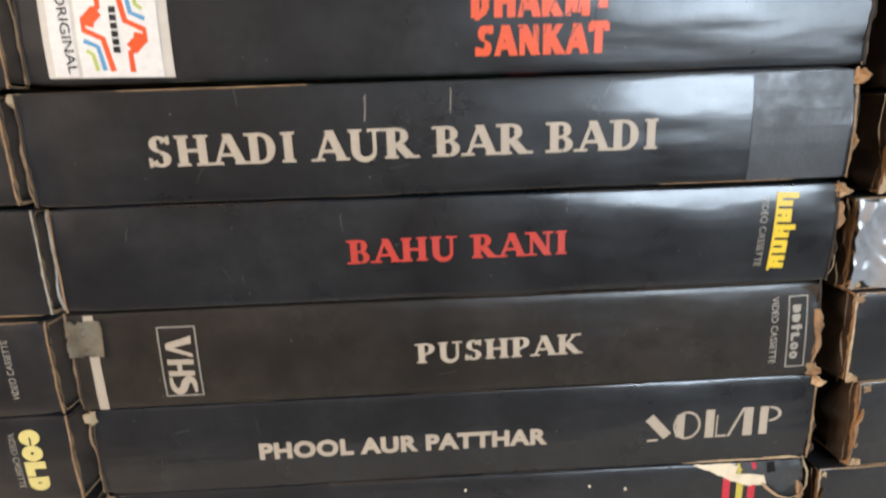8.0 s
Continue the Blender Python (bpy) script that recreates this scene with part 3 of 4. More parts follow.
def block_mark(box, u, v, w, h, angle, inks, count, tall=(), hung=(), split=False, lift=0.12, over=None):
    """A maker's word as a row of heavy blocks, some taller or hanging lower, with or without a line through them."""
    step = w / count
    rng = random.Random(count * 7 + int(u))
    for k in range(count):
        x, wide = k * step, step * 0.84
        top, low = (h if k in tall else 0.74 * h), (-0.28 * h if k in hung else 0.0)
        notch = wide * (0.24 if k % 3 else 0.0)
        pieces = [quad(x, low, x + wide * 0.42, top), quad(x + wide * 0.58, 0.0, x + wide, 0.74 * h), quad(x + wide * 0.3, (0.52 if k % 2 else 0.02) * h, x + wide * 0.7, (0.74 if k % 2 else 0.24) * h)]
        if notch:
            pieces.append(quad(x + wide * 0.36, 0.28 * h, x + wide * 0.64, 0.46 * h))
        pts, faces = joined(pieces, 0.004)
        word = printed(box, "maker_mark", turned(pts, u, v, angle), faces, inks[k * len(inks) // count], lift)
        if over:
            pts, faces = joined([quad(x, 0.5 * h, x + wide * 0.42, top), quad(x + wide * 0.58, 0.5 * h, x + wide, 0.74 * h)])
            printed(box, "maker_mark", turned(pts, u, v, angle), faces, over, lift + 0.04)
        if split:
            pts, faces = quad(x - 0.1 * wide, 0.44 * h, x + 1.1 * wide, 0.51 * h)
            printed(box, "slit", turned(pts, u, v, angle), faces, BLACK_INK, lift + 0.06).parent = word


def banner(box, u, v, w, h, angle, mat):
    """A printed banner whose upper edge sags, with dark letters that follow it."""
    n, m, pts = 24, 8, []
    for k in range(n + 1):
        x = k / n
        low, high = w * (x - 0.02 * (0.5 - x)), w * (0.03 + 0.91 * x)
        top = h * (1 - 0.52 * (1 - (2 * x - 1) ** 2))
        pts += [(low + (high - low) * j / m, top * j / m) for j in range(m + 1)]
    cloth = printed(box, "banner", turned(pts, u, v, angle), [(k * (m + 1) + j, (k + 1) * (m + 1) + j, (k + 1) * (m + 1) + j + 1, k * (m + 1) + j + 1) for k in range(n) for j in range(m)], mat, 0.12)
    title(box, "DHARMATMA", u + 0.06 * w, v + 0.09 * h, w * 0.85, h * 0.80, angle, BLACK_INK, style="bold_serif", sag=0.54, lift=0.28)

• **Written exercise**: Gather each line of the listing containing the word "that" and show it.

• **Correct output**:
Continue the Blender Python (bpy) script that recreates this scene with part 3 of 4. More parts follow.
    """A printed banner whose upper edge sags, with dark letters that follow it."""